Governance documents should be created at formation to capture initial agreements among owners and to set clear operating rules from the start. Updates are advisable after major changes like new investors, departing owners, capital raises, or changes in management structure. Regular review ensures that documents reflect current practices and protect owners’ interests as the business evolves. Timely updates prevent gaps between written procedures and actual operations, reducing the risk of disputes and improving confidence among stakeholders during transactions or financing events.

Addressing a sale requires clear transfer provisions such as rights of first refusal, approval thresholds, and buy-sell mechanisms that define how a departing owner’s interest will be valued and purchased. Including these provisions in advance prevents unexpected ownership fragmentation and provides a predictable path for transitions. Advance planning helps ensure continuity of operations and protects remaining owners from unwanted third-party entrants or valuations that destabilize the business.
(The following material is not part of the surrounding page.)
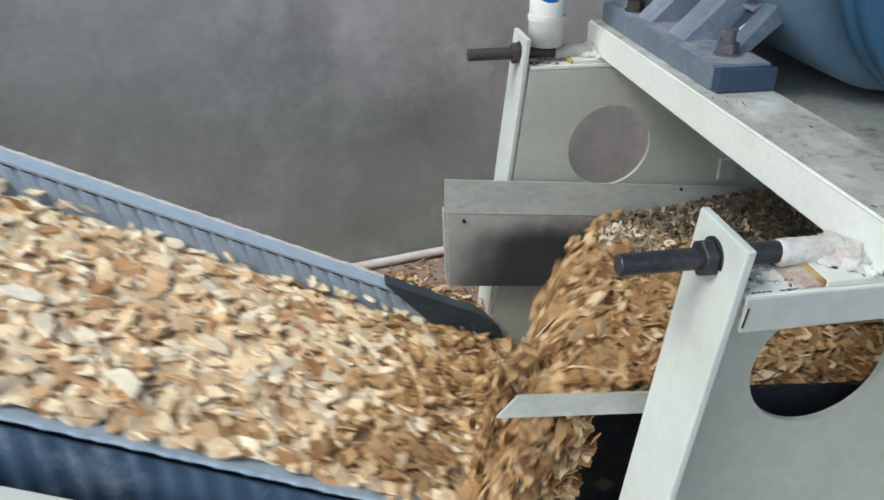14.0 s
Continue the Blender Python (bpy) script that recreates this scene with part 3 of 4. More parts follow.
def build_tube():
    t = thing("plastic_tube", None, "short white plastic tube standing on the frame corner by the screw", "tube")
    z0, z1, r = 0.9725 + Z0, 1.128 + Z0, 0.041
    bm = bmesh.new()
    rings = [[bm.verts.new((0.049 + rr * math.cos(a * math.tau / 32), 1.06 + rr * math.sin(a * math.tau / 32), z - (0.027 * (1 - math.sin(a * math.tau / 32)) if z > z1 - 0.01 else 0))) for a in range(32)]
             for rr, z in ((r - 0.004, z0), (r, z0), (r, z1), (r - 0.0015, z1 + 0.0015), (r - 0.004, z1), (r - 0.004, z0))]
    for a, b in zip(rings, rings[1:]):
        for k in range(32):
            bm.faces.new((a[k], a[(k + 1) % 32], b[(k + 1) % 32], b[k]))
    part("pipe", bm, PLASTIC, t, "", True)
    bm = rod((0.049, 1.06, 1.032 + Z0), (0.049, 1.06, 1.044 + Z0), r + 0.003, 32)
    part("band", bm, PLASTIC, t)
    pts = smooth_curve([(0.047, 1.062, 1.05 + Z0), (0.056, 1.06, 1.095 + Z0), (0.098, 1.052, 1.133 + Z0), (0.145, 1.045, 1.168 + Z0), (0.20, 1.042, 1.19 + Z0), (0.30, 1.04, 1.22 + Z0), (0.42, 1.04, 1.24 + Z0)], 6)
    t2 = thing("blue_hose", None, "glossy blue hose hanging out of the motor into the tube", "hose")
    part("hose", tube(pts, 0.021, 18, 0.036), BLUE_HOSE, t2, "", True)
    part("clamp_block", box(0.155, 0.235, 0.998, 1.088, 1.148 + Z0, 1.225 + Z0, 0.008), BLUE_HOSE, t2)


# ---- vibrating trough ----
TROUGH = pose(-0.209, 0, 0.68 + Z0, 0, math.degrees(math.atan(0.1)), 0)


def build_trough():
    t = thing("vibrating_trough", TROUGH, "grey steel vibrating trough with a folded rim, full of wood chips", "trough")
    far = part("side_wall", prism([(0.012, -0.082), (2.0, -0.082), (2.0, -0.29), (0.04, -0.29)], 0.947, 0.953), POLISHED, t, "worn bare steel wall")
    bm = prism([(0.0, 0.0), (2.0, 0.0), (2.0, -0.08), (0.004, -0.08)], 0.946, 0.951)
    for v in bm.verts:
        v.co.y += 0.02 * (1 + v.co.z / 0.08)
    part("rim", bm, TROUGH_STEEL, far, "folded rim")
    bm = prism([(0.004, -0.082), (0.013, -0.082), (0.041, -0.29), (0.032, -0.29)], 0.9535, 0.985)
    part("end_fold", bm, TROUGH_STEEL, far, "bent end edge")
    for x, z in ((0.055, -0.10), (0.62, -0.008)):
        part("bolt_head", rod((x, 0.9475 + (0.018 if z > -0.05 else 0), z), (x, 0.941 + (0.018 if z > -0.05 else 0), z), 0.0045, 8), BLACK_STEEL, far)
    # Black here is painted shade; the wall is trough steel like its rim.
    near = part("side_wall", prism([(0.27, -0.002), (2.0, -0.002), (2.0, -0.29), (0.27, -0.29)], 0.168, 0.174), BLACK_STEEL, t, "steel wall with its shade put into a black colour")
    bm = prism([(-0.052, -0.030), (-0.020, 0.0), (0.31, 0.0), (0.31, -0.030)], 0.160, 0.165)
    for v in bm.verts:
        v.co.y -= 0.012 * (-v.co.z / 0.03)
    part("rim", bm, TROUGH_STEEL, near, "folded rim")
    part("floor_plate", box(0.33, 2.0, 0.168, 0.952, -0.298, -0.291), TROUGH_STEEL, t)
    for x in (0.9, 1.7):
        part("support", box(x, x + 0.08, 0.2, 0.92, -0.70, -0.2985, 0.004), GREY_PAINT, t)


# ---- chips in the trough ----
COLUMNS = ((0.190, 0.268), (0.268, 0.49), (0.49, 0.72), (0.72, 0.945))


def knee(y):
    return -0.16 + 0.29 * (y - 0.2) / 0.65


def bed(x, y):
    return 0.68 - 0.1 * (x + 0.209) - 0.012 - 0.085 * (y - 0.2) / 0.7


def load_height(x):
    return 0.458 - 0.5 * (x + 0.475) - 0.045


def build_bed():
    """The still bulk of the chips under the moving ones, with old dark chips against the far wall."""
    def height(x, y):
        k = knee(y)
        b = bed(x, y) - 0.022
        d = x - k
        if d < 0.10:
            b -= 3.4 * (0.10 - d) ** 1.35
        return Z0 + max(b, load_height(x) - 0.09) + 0.006 * noise.noise((x * 30, y * 30, 0))
    xs, ys = np.linspace(-0.33, 1.72, 90), np.linspace(0.177, 0.944, 32)
    rng = np.random.default_rng(5)
    spots = []
    for _ in range(5200):
        y = rng.uniform(0.19, 0.935)
        x = knee(y) - 0.12 + 1.0 * rng.random() ** 1.3
        spots.append((x, y, height(x, y) + rng.uniform(0, 0.006)))
    verts, faces = sheet(xs, ys, height)
    side = [a for a, x in enumerate(xs) if -0.33 <= x <= -0.085]
    first = len(verts)
    for a in side:
        verts.append((xs[a] - 0.10, 0.177, Z0 + load_height(xs[a]) - 0.20))
    faces += [(a * len(ys), (a + 1) * len(ys), first + k + 1, first + k) for k, a in enumerate(side[:-1])]
    for _ in range(520):
        x, k = -0.10 - 0.20 * rng.random() ** 1.2, rng.random()
        low, high = Z0 + load_height(x) - 0.16, height(x, 0.177)
        spots.append((x - 0.09 * (1 - k) + 0.012 * rng.normal(), 0.177 - 0.006 * rng.random(), low + (high - low) * k))
    me = flakes_mesh("chip_bed", 6, spots, BARK_CHIPS, 0.85, 0.5, (verts, faces))
    tagged(new("chip_bed", me), "deep bed of tan and brown wood chips in the trough", "wood chips", kind="stuff")

    def heap(x, y):
        return bed(x, 0.9) + Z0 + 0.012 + 0.05 * max(0, min(1, (x - 0.45) / 0.2)) * max(0, (y - 0.74) / 0.2) + 0.045 * max(0, min(1, (x - 0.2) / 0.25)) * max(0, (y - 0.74) / 0.2) + 0.004 * noise.noise((x * 40, y * 40, 3))
    spots = []
    for _ in range(2800):
        y, x = 0.94 - 0.2 * rng.random() ** 1.5, rng.uniform(0.2, 0.85)
        spots.append((x, y, heap(x, y) + rng.uniform(-0.002, 0.006)))
    me = flakes_mesh("chip_heap", 8, spots, OLD_CHIPS, 0.5, 0.6, sheet(np.linspace(0.2, 0.9, 40), np.linspace(0.74, 0.944, 10), lambda x, y: heap(x, y) - 0.008))
    clump = []
    for _ in range(420):
        x, y = rng.normal(0.19, 0.045), 0.80 + 0.05 * rng.normal()
        if x > knee(y) + 0.035:
            clump.append((x, min(y, 0.93), bed(x, y) + Z0 + 0.014 + rng.random() * 0.012))
    pale = flakes_mesh("chip_clump", 9, clump, DULL_CHIPS, 0.62, 0.6)
    tagged(new("chip_clump", pale), "clump of pale fine chips caught on the crest of the bed", "wood chips", kind="stuff")
    tagged(new("chip_heap", me), "heap of dark old chips stuck against the trough wall", "wood chips", kind="stuff")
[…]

Protections for minority owners can include reserved matters requiring higher approval thresholds, tag-along rights when majority owners sell, and transparent financial reporting obligations. Drafting fiduciary-like duties or specific approval requirements for related-party transactions gives minority members more predictability and prevents abuses. Such provisions balance governance authority with safeguards that preserve investor confidence and equitable treatment within the company structure.
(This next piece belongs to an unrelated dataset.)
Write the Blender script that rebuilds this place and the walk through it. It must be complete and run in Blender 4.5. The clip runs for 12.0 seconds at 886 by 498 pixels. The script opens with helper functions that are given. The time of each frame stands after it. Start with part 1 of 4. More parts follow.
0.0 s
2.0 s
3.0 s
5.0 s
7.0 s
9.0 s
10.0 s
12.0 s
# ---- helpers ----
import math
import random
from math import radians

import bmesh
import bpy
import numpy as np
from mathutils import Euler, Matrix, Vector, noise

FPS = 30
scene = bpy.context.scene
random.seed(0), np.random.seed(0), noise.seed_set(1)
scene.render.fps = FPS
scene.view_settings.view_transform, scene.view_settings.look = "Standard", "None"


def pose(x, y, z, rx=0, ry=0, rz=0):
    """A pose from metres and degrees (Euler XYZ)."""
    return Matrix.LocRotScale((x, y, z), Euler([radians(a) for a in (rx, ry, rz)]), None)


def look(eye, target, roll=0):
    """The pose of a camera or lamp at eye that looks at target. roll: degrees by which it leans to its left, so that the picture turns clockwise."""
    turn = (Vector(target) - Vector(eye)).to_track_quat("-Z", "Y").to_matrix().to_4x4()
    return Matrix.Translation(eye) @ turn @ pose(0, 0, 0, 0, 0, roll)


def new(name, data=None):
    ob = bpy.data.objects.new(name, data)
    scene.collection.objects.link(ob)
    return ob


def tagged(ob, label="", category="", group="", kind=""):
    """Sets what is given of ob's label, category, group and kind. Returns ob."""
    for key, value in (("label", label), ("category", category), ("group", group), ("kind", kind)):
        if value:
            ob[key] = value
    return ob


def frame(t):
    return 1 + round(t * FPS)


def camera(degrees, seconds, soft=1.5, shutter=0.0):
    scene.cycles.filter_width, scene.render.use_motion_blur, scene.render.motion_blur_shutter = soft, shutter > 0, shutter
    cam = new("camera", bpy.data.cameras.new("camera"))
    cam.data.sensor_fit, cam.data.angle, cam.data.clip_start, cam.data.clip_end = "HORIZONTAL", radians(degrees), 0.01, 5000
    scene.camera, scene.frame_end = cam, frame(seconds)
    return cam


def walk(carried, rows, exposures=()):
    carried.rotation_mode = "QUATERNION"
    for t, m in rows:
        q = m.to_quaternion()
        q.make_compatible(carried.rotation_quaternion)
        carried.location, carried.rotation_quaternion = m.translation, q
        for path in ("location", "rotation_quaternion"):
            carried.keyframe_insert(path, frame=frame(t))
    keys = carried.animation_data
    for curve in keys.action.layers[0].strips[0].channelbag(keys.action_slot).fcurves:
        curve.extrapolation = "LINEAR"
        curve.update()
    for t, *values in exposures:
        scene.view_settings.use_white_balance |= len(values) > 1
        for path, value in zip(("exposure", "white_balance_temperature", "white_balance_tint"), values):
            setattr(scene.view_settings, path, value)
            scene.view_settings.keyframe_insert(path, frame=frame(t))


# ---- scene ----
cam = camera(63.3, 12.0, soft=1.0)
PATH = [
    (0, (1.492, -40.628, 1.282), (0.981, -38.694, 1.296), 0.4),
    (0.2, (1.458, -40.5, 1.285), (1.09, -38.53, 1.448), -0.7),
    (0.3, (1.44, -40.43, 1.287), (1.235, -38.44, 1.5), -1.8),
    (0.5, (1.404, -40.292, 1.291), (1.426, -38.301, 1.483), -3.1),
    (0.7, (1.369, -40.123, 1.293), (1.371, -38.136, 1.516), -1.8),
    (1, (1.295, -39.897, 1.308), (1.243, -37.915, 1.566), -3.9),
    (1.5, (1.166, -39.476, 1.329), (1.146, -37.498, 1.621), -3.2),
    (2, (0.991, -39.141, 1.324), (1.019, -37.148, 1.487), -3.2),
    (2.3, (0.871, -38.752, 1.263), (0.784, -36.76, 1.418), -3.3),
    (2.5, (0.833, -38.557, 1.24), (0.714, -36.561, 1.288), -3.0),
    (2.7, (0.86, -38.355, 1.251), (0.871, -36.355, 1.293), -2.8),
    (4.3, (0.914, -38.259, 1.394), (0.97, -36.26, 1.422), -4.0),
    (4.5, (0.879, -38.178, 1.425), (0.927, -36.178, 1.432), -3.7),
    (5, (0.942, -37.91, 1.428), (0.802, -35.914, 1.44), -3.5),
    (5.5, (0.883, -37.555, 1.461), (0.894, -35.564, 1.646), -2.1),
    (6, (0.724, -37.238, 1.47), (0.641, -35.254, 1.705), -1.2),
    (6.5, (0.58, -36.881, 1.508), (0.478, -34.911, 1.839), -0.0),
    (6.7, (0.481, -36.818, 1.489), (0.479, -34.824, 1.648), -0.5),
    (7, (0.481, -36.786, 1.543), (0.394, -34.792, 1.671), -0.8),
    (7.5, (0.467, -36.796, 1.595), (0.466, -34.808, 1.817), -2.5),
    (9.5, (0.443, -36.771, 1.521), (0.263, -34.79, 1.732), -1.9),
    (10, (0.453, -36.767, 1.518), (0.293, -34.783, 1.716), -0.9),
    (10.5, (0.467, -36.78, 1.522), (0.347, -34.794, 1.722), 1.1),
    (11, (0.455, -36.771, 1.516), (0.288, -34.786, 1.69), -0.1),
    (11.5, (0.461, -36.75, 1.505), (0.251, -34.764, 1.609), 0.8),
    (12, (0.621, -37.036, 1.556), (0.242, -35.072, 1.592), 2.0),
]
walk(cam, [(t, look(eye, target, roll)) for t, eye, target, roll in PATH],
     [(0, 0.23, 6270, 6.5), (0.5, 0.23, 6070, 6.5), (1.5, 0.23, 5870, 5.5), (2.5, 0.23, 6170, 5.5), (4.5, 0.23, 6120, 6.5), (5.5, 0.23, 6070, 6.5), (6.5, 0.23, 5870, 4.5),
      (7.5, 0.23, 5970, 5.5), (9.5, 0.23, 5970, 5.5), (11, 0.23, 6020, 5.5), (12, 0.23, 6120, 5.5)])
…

Buy-sell clauses use a range of valuation methods such as fixed-price formulas, appraisal processes, or agreed valuation metrics tied to earnings or revenue multiples. They also set timing and payment terms to facilitate orderly transfers. Choosing a valuation mechanism involves balancing fairness, simplicity, and the potential for disputes; clear mechanisms reduce negotiation friction and expedite buyout transactions when triggers occur.
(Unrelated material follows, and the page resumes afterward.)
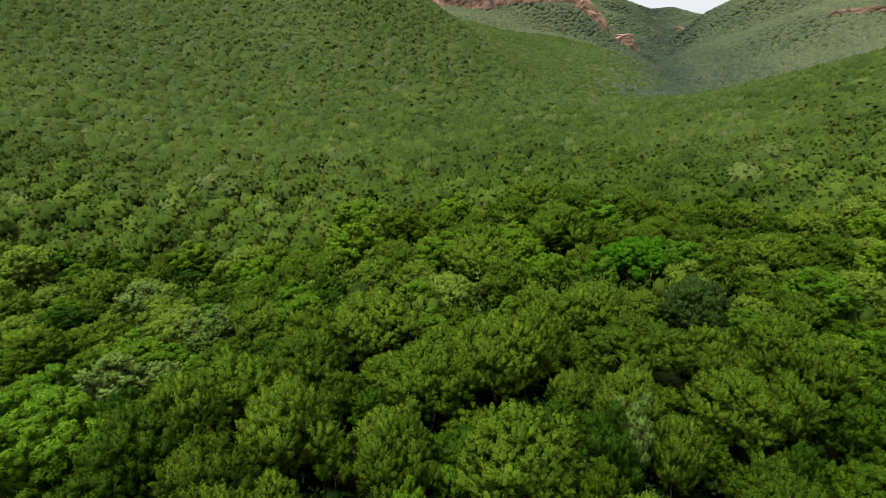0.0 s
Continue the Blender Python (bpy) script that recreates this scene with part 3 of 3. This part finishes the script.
def scatter(y0, y1, x0, x1, small, large, touch, throws, pad=20, full=0.0):
    """Trees in the stretch y0..y1 within the fan and within x0..x1."""
    spots = []
    edge = 0.88 * (y1 + 66) + pad
    for _ in range(throws):
        y, x = rng.uniform(y0, y1), rng.uniform(max(x0, -edge), min(x1, edge))
        if abs(x) > 0.88 * (y + 66) + pad:
            continue
        radius = rng.uniform(small, large)
        # small clearings
        if y > 110 and noise.noise(Vector((x / 34.0, y / 34.0, 8.0))) > 0.7 + full:
            continue
        if ((x + 91) / 14) ** 2 + ((y - 243) / 8) ** 2 < 1 or on_bank(x, y, 5.0 + radius) or not room.free(x, y, radius, touch):
            continue
        room.add(x, y, radius)
        if y > 235:
            level = (8.0 if radius > 3.7 else 6.6) * rng.uniform(0.9, 1.08) * (1.0 if y < 1000 else 0.9)
            spots.append((x, y, radius, level, wood_tint(x, y)))
            continue
        usual = float(stand_height(x, y)) * (0.55 + 0.11 * radius) * rng.uniform(0.7, 1.05)
        spots.append((x, y, radius, max(rng.uniform(1.45, 1.85) * radius, usual), wood_tint(x, y)))
    return spots


close_kinds = [small_tree(500 + k, 38, 6, 0.45, True, -0.6, fine=True, core=0.75, soft=1.2, blob=1.0) for k in range(8)]
middle_kinds = [small_tree(600 + k, 17, 3, 0.6, False, -0.1, heart=1.7, plan=DOME, core=0.95, soft=1.8, blob=1.15) for k in range(8)]
far_kinds = [small_tree(700 + k, 5, 3, 1.0, False, 0.0, heart=1.5, plan=DOME, core=0.98, ball=False) for k in range(6)]
tiny_kinds = [small_tree(750 + k, 6, 2, 1.1, False, 0.0, heart=1.5, core=0.98, ball=False, plan=DOME) for k in range(6)]
lower = scatter(NEAR_EDGE, 235, -999, 999, 3.2, 5.8, 0.78, 14000) + scatter(NEAR_EDGE, 235, -999, 999, 1.8, 3.0, 0.66, 9000)
drift = rng.normal(0, 20, len(lower))
# the trees of the forest edge still stand singly
EDGE_OF_FOREST = 140.0
small_ones = []
for x, y, radius, height, tint in lower:
    if y < EDGE_OF_FOREST:
        if radius < 2.9:
            small_ones.append((x, y, radius, height, tint))
            continue
        if tint < 0.22:
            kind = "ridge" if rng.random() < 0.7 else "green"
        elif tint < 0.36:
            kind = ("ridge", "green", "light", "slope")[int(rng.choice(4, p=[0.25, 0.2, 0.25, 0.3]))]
        else:
            kind = "pale" if tint > 0.86 else ("slope" if rng.random() < 0.8 else "light")
        plant(kind, x, y, radius * 1.05, max(height, 2.0 * radius), rng.uniform(0, 360))
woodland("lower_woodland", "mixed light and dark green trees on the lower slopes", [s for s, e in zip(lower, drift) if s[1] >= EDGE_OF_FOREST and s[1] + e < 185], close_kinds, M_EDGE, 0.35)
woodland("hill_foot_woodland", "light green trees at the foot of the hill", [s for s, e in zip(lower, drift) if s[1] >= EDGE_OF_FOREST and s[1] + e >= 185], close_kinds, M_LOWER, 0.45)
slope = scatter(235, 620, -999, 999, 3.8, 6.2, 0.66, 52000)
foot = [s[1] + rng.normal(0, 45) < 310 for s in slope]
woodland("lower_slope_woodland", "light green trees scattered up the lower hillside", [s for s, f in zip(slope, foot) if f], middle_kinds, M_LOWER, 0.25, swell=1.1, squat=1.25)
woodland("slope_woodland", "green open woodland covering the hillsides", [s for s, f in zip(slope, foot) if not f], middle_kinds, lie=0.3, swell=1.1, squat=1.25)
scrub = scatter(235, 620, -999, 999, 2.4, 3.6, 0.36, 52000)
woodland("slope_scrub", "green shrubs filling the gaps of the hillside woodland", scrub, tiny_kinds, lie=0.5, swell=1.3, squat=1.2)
upper = scatter(620, 1000, -420, 900, 3.6, 5.6, 0.5, 46000, full=0.2)
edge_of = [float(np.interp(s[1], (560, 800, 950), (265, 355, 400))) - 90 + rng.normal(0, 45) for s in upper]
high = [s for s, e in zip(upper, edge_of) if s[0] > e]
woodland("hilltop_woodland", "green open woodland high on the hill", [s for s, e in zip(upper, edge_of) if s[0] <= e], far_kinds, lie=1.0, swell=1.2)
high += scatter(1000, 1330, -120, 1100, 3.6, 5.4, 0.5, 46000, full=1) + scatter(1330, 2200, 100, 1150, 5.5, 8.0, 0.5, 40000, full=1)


def ravine_shade(x, y):
    """Leaf tint of the upper valley, dark along the stream and lighter up its sides: ravine shade put into the colour.
    """
    away = abs(x - float(np.interp(y, (420, 560, 800, 950, 1293, 1460, 1750, 2100), (182, 265, 355, 400, 488, 592, 690, 760))))
    return min(max(0.05 + away / 260 + 0.25 * noise.noise(Vector((x / 60.0, y / 60.0, 5.0))) + rng.normal(0, 0.07), 0.0), 1.0)


# distance haze comes from the M_HIGH leaf colour
woodland("mountain_woodland", "distant woodland on the mountain sides, leaf colour greyed and blued for haze", [s[:2] + (1.08 * s[2], s[3], ravine_shade(s[0], s[1])) for s in high], tiny_kinds, M_HIGH, 0.6, swell=1.15, squat=0.9)
behind = []
for _ in range(1500):
    y, x, radius = rng.uniform(-125, -40), rng.uniform(-125, 125), rng.uniform(3.0, 5.2)
    if room.free(x, y, radius, 0.75):
        room.add(x, y, radius)
        behind.append((x, y, radius, float(stand_height(x, y)) * rng.uniform(0.7, 1.0), rng.uniform(0.0, 0.4)))
woodland("forest_behind", "dark green forest going on down the valley", behind, middle_kinds, M_EDGE, squat=1.3)
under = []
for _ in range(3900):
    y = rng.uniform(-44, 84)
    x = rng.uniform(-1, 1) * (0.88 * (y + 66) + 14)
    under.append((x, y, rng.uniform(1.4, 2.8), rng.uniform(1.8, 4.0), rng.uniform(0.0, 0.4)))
woodland("undergrowth", "dense green shrubs and saplings on the forest floor, leaf colour darkened for shade", under, [small_tree(800 + k, 7, 9, 0.85, False, core=0.5, ball=False) for k in range(5)], M_UNDER)


saplings = small_ones
for _ in range(2600):
    y = rng.uniform(78, 150)
    x = rng.uniform(-1, 1) * (0.88 * (y + 66) + 14)
    if not on_bank(x, y, 6.5):
        saplings.append((x, y, rng.uniform(1.6, 2.8), rng.uniform(2.4, 4.6), min(max(wood_tint(x, y), 0.0), 1.0)))
woodland("saplings", "light green saplings and shrubs between the slope trees", saplings, [small_tree(820 + k, 7, 9, 0.85, False, core=0.5, ball=False) for k in range(5)], M_EDGE, 0.3)


# ---- red cliffs ----
def cliff(name, label, line, height, drop=4.0, step=4.0, seed=1, back=30.0, jut=3.0):
    """A ledged rock face along a line over the slope, its foot and top sunk into the hill."""
    r = np.random.default_rng(seed)
    line = np.array(line, float)
    seg = np.linalg.norm(np.diff(line, axis=0), axis=1)
    run = np.r_[0, np.cumsum(seg)]
    s = np.arange(0, run[-1], step)
    x, y = np.interp(s, run, line[:, 0]), np.interp(s, run, line[:, 1])
    out = unit(np.stack([np.gradient(y), -np.gradient(x)], 1))
    foot = ground_height(x, y) - drop
    rows = 16
    ledge = np.cumsum(r.uniform(0, 1.3, rows)) * 0.3
    crack = r.normal(0, 1, len(s))
    crack = (crack + np.roll(crack, 1) + np.roll(crack, -1)) * 0.8
    top = height * (0.85 + 0.2 * np.sin(s / 37 + seed) + r.normal(0, 0.04, len(s)))
    taper = np.clip(np.minimum(s, run[-1] - s) / 25, 0.25, 1)
    v = []
    for k in range(rows):
        u = k / (rows - 1)
        off = jut - ledge[k] + 1.6 * crack + r.normal(0, 1.1, len(s))
        v.append(np.stack([x + out[:, 0] * off, y + out[:, 1] * off, foot + u * top * taper], 1))
    v.append(np.stack([x - out[:, 0] * back, y - out[:, 1] * back, foot + top * taper + 2], 1))
    v.append(np.stack([x - out[:, 0] * back, y - out[:, 1] * back, foot - 20], 1))
    me = mesh_from(name, np.concatenate(v), grid_tris(rows + 2, len(s)), [M_ROCK])
    return tagged(new(name, me), label, "cliff", kind="structure")


cliff("cliff_1", "long banded red sandstone cliff above the woods", [(-70, 1106), (-20, 1110), (37, 1120), (107, 1145), (177, 1154), (240, 1170), (285, 1188)], 60, seed=2, jut=11.0)
cliff("cliff_2", "broken red rock shoulder stepping down the ridge", [(268, 1186), (300, 1176), (330, 1170), (352, 1168)], 46, seed=3, jut=14.0)
cliff("cliff_3", "bare red rock outcrop at the ridge foot", [(352, 1170), (372, 1170), (394, 1180), (404, 1196)], 58, seed=4, jut=17.0)
cliff("cliff_4", "weathered pinkish cliff band high on the slope", [(660, 1006), (694, 996), (731, 977), (765, 955)], 13, drop=1.0, seed=5, jut=6.0)
cliff("cliff_5", "shaded red rock at the valley head", [(745, 1795), (764, 1802), (780, 1822)], 16, seed=6)


# ---- a scar of bare soil on the right-hand slope ----
def soil_bank(x, y, wide, high):
    u, w = np.meshgrid(np.linspace(-1, 1, 17), np.linspace(0, 1, 9))
    px = x + u * wide * (1 - 0.25 * w)
    py = y + w * wide * 0.8
    pz = ground_height(px, py) + high * np.clip(1 - u ** 2, 0, 1) * np.sqrt(w) + 0.12 * np.sin(px * 3) * np.cos(py * 4)
    v = np.stack([px, py, pz - 0.35 * (np.abs(u) > 0.95)], -1).reshape(-1, 3)
    return tagged(new("earth_bank", mesh_from("earth_bank", v, grid_tris(9, 17), [M_SOIL])), "bare orange earth bank among the trees", "bank", kind="structure")


soil_bank(121.5, 94.0, 2.4, 1.5)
Most operating agreements and bylaws include amendment procedures and can be changed following the agreed process, often requiring specific voting thresholds or unanimous consent for material alterations. Amendments should be documented carefully, executed according to the entity’s rules, and added to corporate records. Following established amendment rules preserves legal validity and reduces the risk of future challenges to changes made in the governance framework.

Including mediation or arbitration provisions can provide a structured, cost-effective path to resolving disputes while preserving confidentiality and avoiding prolonged court litigation. Such clauses specify procedures, timelines, and governing law to streamline resolution. Selecting an appropriate dispute resolution path depends on the owners’ desire for privacy, speed, and finality, and should be tailored to the business’s tolerance for binding or nonbinding outcomes.

Investors seek clear governance, transfer restrictions, and predictable approval processes. Well-documented bylaws or operating agreements demonstrate organized governance and reduce perceived risk during due diligence. Agreements that align decision-making authority with investor protections, such as board representation or veto rights on major actions, can facilitate capital raises while balancing founders’ operating control and investor safeguards.

Bylaws typically define director powers, terms, meeting procedures, conflict-of-interest rules, and officer duties such as president, treasurer, and secretary responsibilities. Clear allocation of authority and documented officer roles prevent overlaps and ensure accountability in day-to-day management. Detailed provisions help boards operate effectively and provide a foundation for holding directors and officers to consistent standards of conduct and decision-making.

Maintain executed copies of the operating agreement or bylaws, amendments, meeting minutes, resolutions, membership ledgers, and records of capital contributions and distributions. Proper recordkeeping supports legal compliance, helps in any transfer or financing process, and preserves evidence of agreed procedures if disputes arise. Organized records also streamline audits and due diligence during transactions or regulatory inquiries.